Part of it, I suppose, has to do with the hunger to construct, to make out of the randomness of soil or sand a structured whole - as a toddler, faced with a pile of blocks, begins at once to stack and order them around him. Part of it, too, must have to do with the drive to use tools. For in nothing do grown-ups seem to have more power and authority than in their capacity to wield tools deftly - driving nails straight, slicing carrots into even disks, and doing so simply the thousand things which to a child seem hopelessly difficult. Maybe a shovel, as a most straightforward tool, promises quickest victory over the landscape of a child's life.

Yet beneath that, I think, lies an even greater longing. It is the simple, central thirst for depth. We adults - we tool-users, skilled in the arts of cutting and shaping and polishing - know how much depth matters. We know we cannot live without it. For we are a wordy bunch. We are probers and delvers, slicing the fine spade of language through the red-hot centers of experience and into the rich chinoiserie of the world's far shore. And our depths, contrary to cliche, are luminous. Unlike the child's cave, they grow brighter and lighter the farther we dig.

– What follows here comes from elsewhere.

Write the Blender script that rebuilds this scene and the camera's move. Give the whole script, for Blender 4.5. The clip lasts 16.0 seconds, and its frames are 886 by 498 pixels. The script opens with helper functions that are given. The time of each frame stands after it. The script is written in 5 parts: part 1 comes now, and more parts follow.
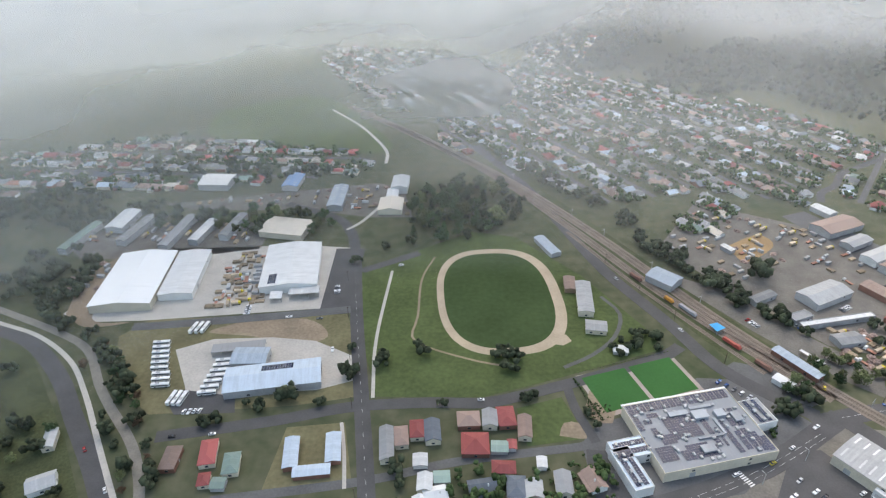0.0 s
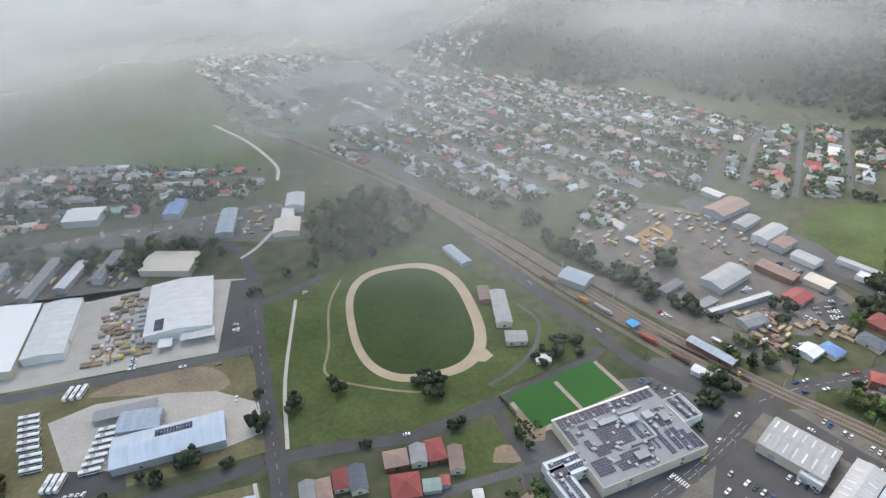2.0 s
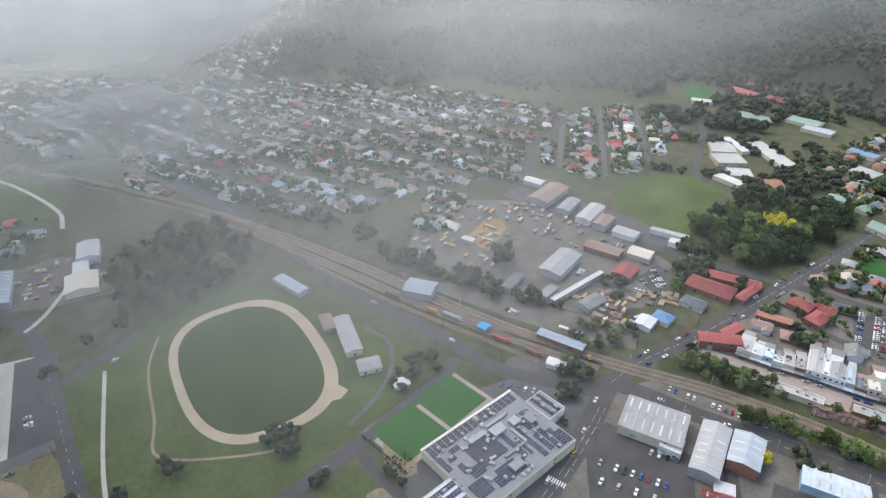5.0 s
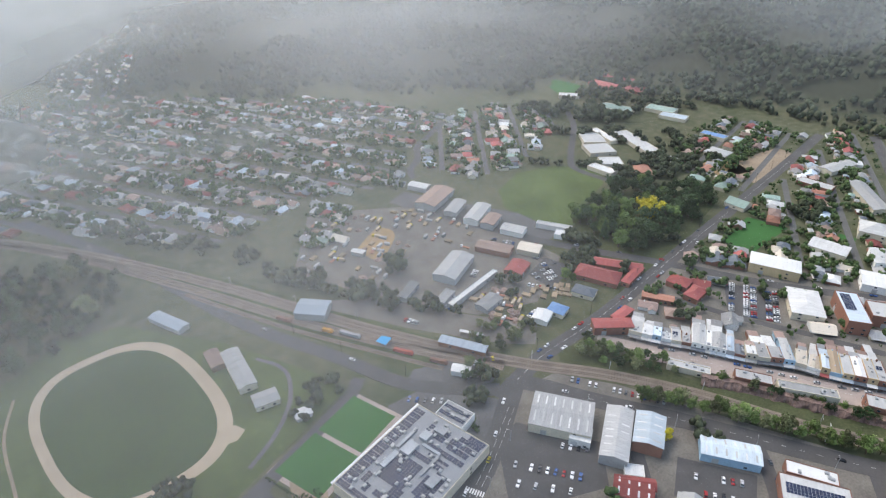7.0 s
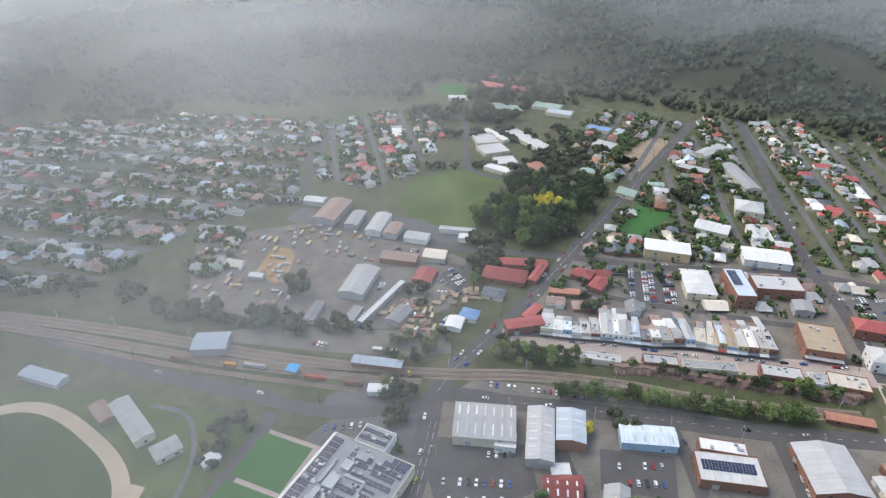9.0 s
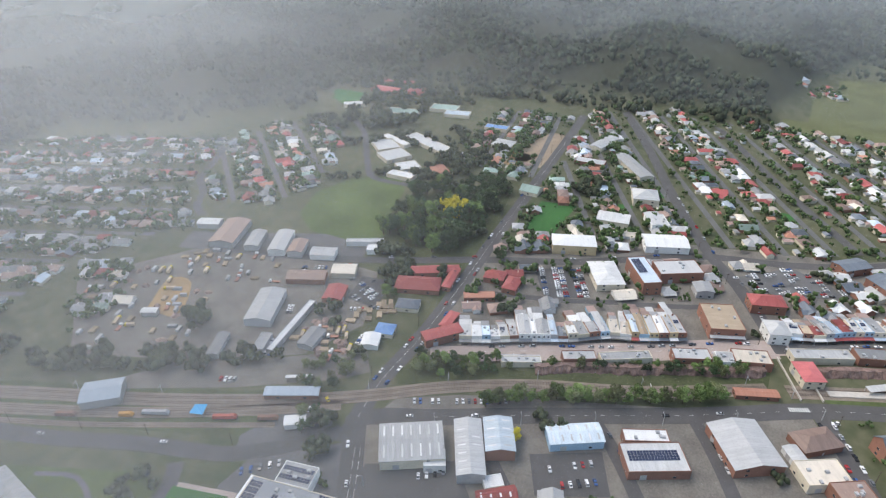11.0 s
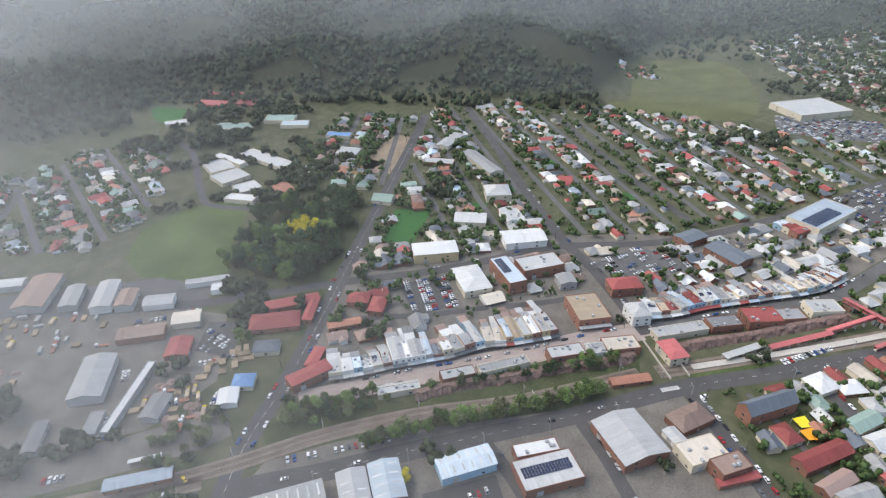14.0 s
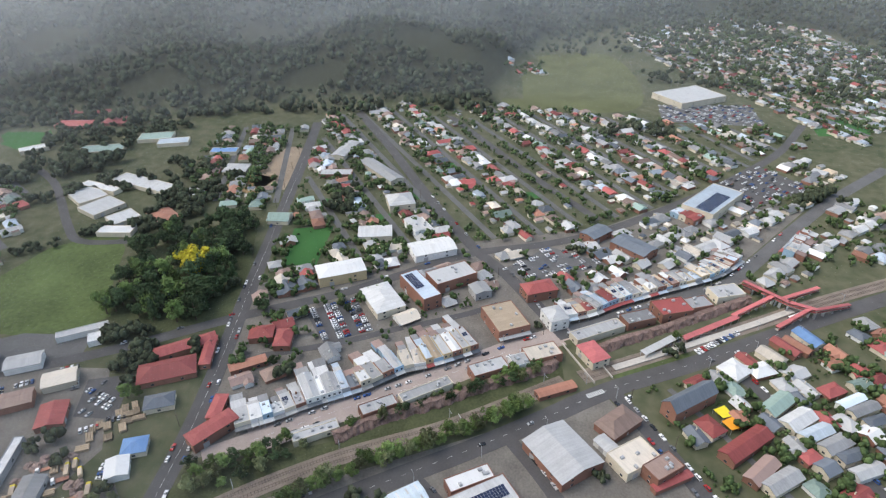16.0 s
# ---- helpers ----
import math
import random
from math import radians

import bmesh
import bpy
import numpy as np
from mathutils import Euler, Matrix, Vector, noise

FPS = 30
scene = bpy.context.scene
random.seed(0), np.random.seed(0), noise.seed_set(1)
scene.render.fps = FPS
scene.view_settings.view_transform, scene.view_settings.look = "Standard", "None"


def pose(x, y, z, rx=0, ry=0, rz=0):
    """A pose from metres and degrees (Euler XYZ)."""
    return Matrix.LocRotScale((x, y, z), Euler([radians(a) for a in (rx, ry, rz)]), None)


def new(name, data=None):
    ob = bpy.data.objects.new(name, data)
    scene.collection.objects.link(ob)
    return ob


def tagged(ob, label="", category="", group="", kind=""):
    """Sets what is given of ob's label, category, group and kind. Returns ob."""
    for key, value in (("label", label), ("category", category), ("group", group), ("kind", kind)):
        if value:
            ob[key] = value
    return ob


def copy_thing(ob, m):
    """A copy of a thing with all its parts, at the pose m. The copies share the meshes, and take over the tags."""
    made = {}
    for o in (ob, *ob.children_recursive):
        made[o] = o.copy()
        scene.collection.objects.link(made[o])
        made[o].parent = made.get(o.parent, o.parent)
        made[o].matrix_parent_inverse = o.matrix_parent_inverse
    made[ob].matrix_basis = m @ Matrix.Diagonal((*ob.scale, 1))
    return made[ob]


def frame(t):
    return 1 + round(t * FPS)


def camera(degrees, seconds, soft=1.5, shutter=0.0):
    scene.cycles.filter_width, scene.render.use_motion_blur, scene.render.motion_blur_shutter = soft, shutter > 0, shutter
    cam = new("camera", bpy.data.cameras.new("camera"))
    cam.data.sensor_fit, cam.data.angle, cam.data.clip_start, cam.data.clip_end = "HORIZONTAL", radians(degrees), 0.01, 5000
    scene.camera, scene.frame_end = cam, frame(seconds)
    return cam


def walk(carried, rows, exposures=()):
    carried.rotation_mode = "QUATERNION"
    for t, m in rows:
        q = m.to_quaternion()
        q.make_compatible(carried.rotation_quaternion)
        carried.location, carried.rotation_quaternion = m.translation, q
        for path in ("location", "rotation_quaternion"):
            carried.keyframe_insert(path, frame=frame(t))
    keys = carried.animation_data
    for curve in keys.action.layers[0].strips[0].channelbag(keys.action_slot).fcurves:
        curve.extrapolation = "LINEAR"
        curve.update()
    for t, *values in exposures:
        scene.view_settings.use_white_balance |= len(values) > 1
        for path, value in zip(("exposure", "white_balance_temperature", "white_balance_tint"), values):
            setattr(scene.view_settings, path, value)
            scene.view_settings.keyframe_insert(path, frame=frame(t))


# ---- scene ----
cam = camera(72.1, 16.0, 1.25)
PATH = [
    (0.0, 42.51, -3.50, 286.11, 1.159, -31.194, -0.72),
    (0.5, 40.74, 3.70, 286.26, -1.649, -31.289, -0.81),
    (1.0, 40.25, 11.88, 286.18, -4.250, -31.387, -0.86),
    (1.5, 40.65, 20.16, 285.90, -6.811, -31.479, -0.86),
    (2.0, 41.65, 27.96, 285.46, -9.434, -31.558, -0.84),
    (2.5, 43.02, 35.00, 284.89, -12.171, -31.618, -0.80),
    (3.0, 44.62, 41.16, 284.23, -15.035, -31.655, -0.74),
    (3.5, 46.33, 46.46, 283.51, -18.016, -31.670, -0.66),
    (4.0, 48.07, 51.01, 282.74, -21.085, -31.660, -0.58),
    (4.5, 49.79, 54.92, 281.95, -24.207, -31.626, -0.49),
    (5.0, 51.49, 58.37, 281.16, -27.342, -31.570, -0.40),
    (5.5, 53.16, 61.48, 280.39, -30.455, -31.496, -0.31),
    (6.0, 54.80, 64.39, 279.64, -33.513, -31.406, -0.23),
    (6.5, 56.46, 67.17, 278.93, -36.494, -31.304, -0.16),
    (7.0, 58.15, 69.90, 278.26, -39.383, -31.195, -0.10),
    (7.5, 59.92, 72.59, 277.65, -42.175, -31.084, -0.05),
    (8.0, 61.81, 75.24, 277.09, -44.870, -30.974, -0.01),
    (8.5, 63.87, 77.84, 276.59, -47.479, -30.871, 0.01),
    (9.0, 66.15, 80.35, 276.15, -50.017, -30.779, 0.03),
    (9.5, 68.70, 82.76, 275.76, -52.502, -30.702, 0.03),
    (10.0, 71.57, 85.02, 275.42, -54.955, -30.643, 0.02),
    (10.5, 74.82, 87.15, 275.12, -57.396, -30.605, 0.00),
    (11.0, 78.49, 89.14, 274.87, -59.842, -30.589, -0.02),
    (11.5, 82.61, 91.05, 274.65, -62.306, -30.595, -0.06),
    (12.0, 87.23, 92.94, 274.44, -64.799, -30.625, -0.09),
    (12.5, 92.36, 94.86, 274.25, -67.322, -30.674, -0.12),
    (13.0, 97.99, 96.91, 274.06, -69.874, -30.739, -0.15),
    (13.5, 104.09, 99.14, 273.86, -72.448, -30.815, -0.17),
    (14.0, 110.59, 101.56, 273.63, -75.036, -30.895, -0.17),
    (14.5, 117.40, 104.10, 273.36, -77.629, -30.969, -0.16),
    (15.0, 124.33, 106.56, 273.05, -80.227, -31.025, -0.12),
    (15.5, 131.16, 108.54, 272.66, -82.838, -31.049, -0.05),
    (16.0, 137.56, 109.42, 272.19, -85.493, -31.025, 0.06),
]
walk(cam, [(t, pose(x, y, z, 90 + pitch, 0, yaw) @ pose(0, 0, 0, 0, 0, roll)) for t, x, y, z, yaw, pitch, roll in PATH], exposures=[(0, 1.2, 7350, 10), (4, 0.98, 7200, 10), (8, 0.95, 7050, 10), (16, 0.8, 6950, 10)])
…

Or is it, after all, so unlike? I remember well the feeling of the thatched fort and sand cave - the coziness, the strength of the walls, the sense of containment and protection. There was nothing dark or murky about them. They were, in their own ways, illuminations - victories of structure, triumphs of tool-using. But mostly, sweeter than field-grown carrots, they were masteries of depth - small prefigurings of those days when the spade would hang again in the shed, and the pen, in its place, would steer through ever-brightening depths to other Chinas.